* _Your task_
Transcribe the material verbatim in full; the pictures do not belong in the copy.

* _Stored data_
========================================

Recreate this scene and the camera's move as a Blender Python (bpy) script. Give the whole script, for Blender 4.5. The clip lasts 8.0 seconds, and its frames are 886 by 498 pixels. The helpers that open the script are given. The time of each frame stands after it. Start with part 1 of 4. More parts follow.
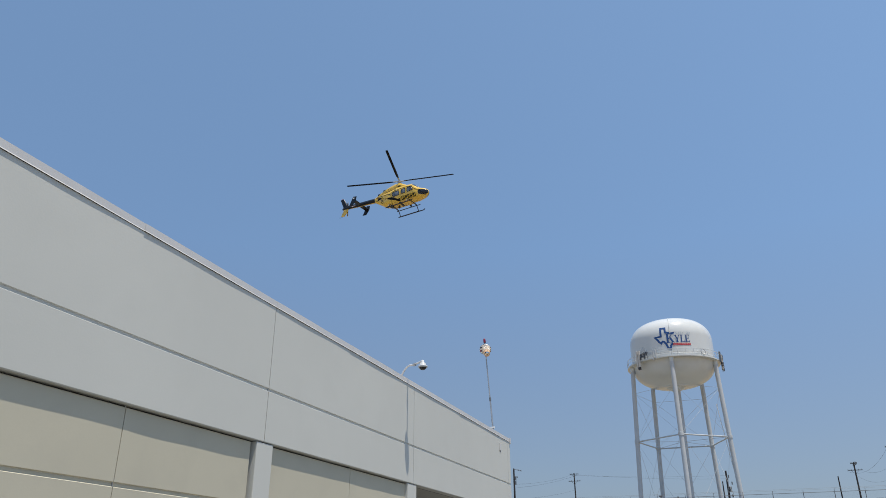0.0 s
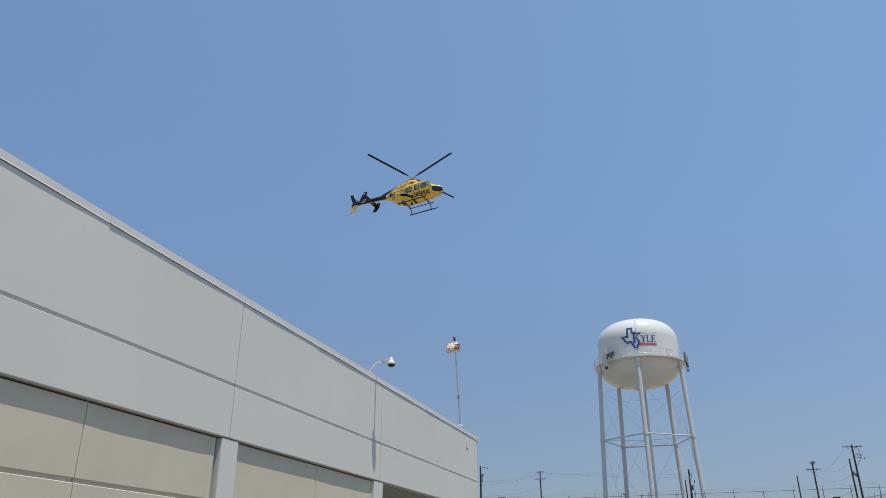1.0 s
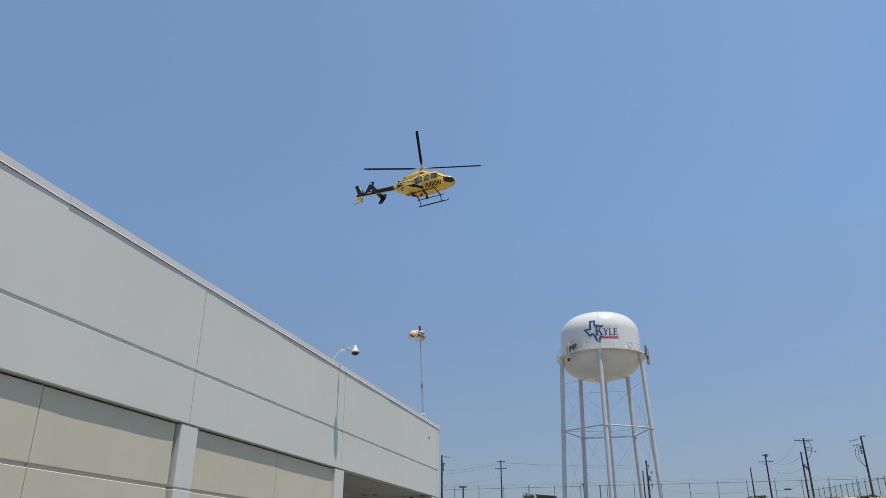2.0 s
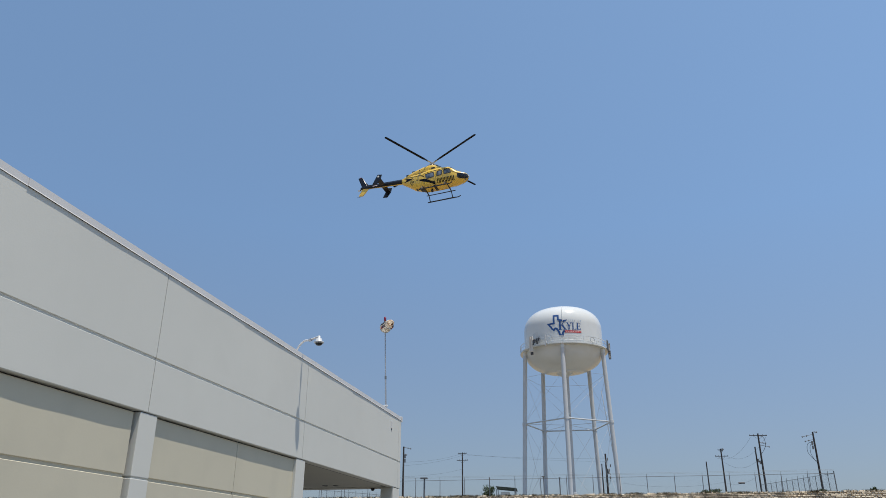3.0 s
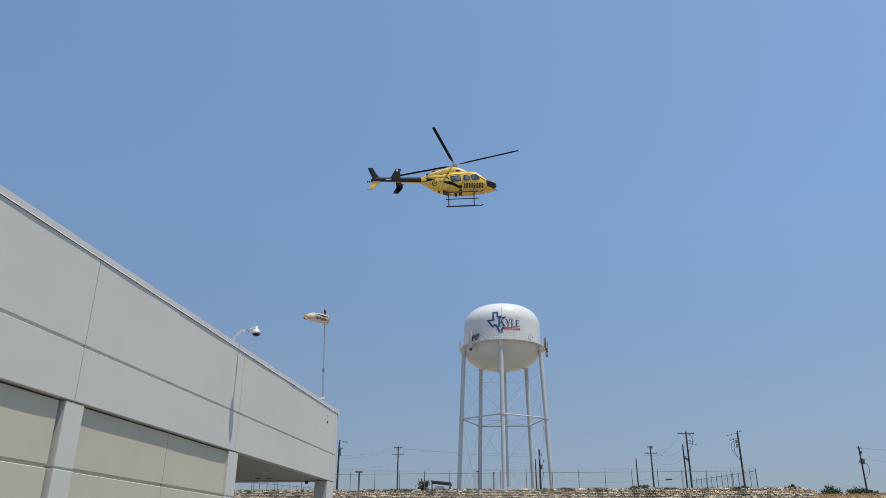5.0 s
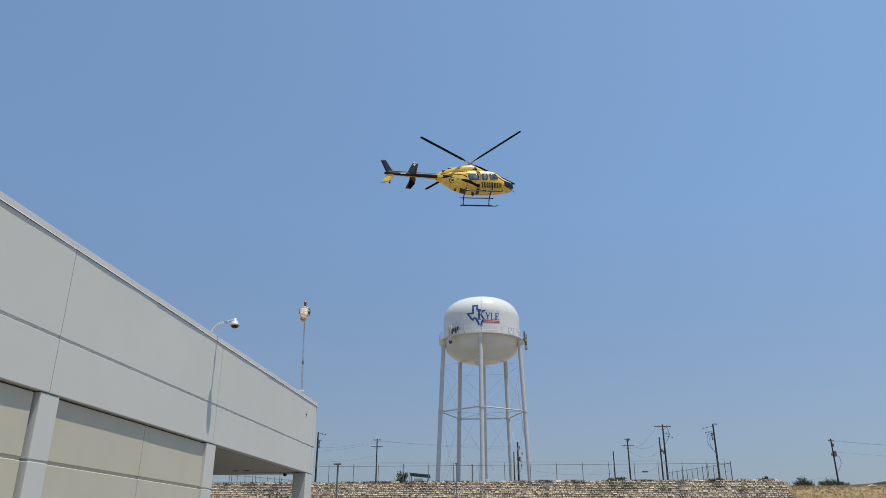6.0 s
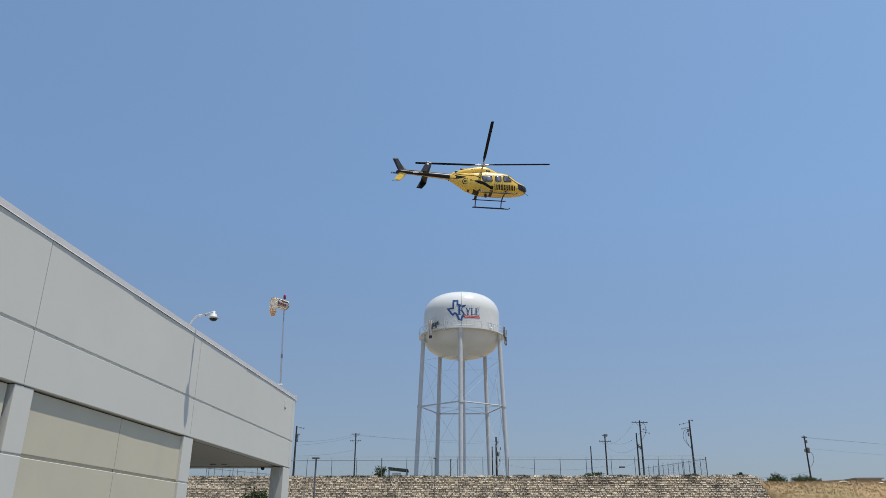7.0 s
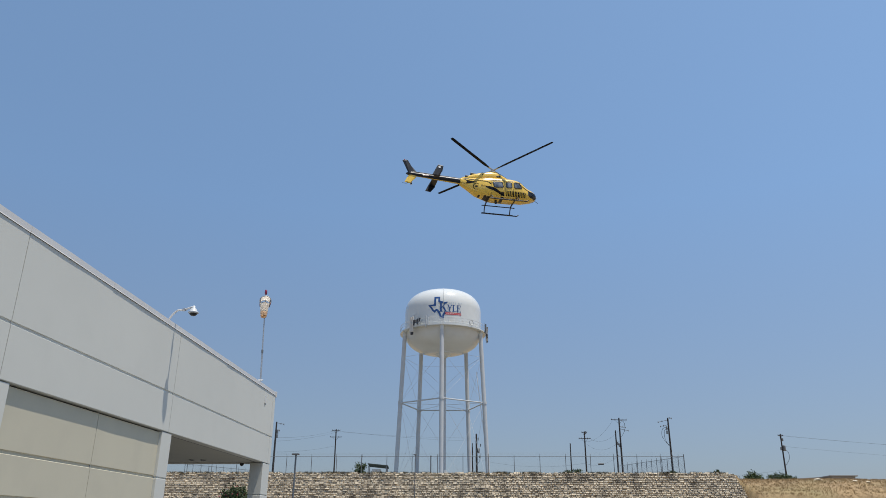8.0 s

========================================

* _Exercise result_
Recreate this scene and the camera's move as a Blender Python (bpy) script. Give the whole script, for Blender 4.5. The clip lasts 8.0 seconds, and its frames are 886 by 498 pixels. The helpers that open the script are given. The time of each frame stands after it. Start with part 1 of 4. More parts follow.
0.0 s
1.0 s
2.0 s
3.0 s
5.0 s
6.0 s
7.0 s
8.0 s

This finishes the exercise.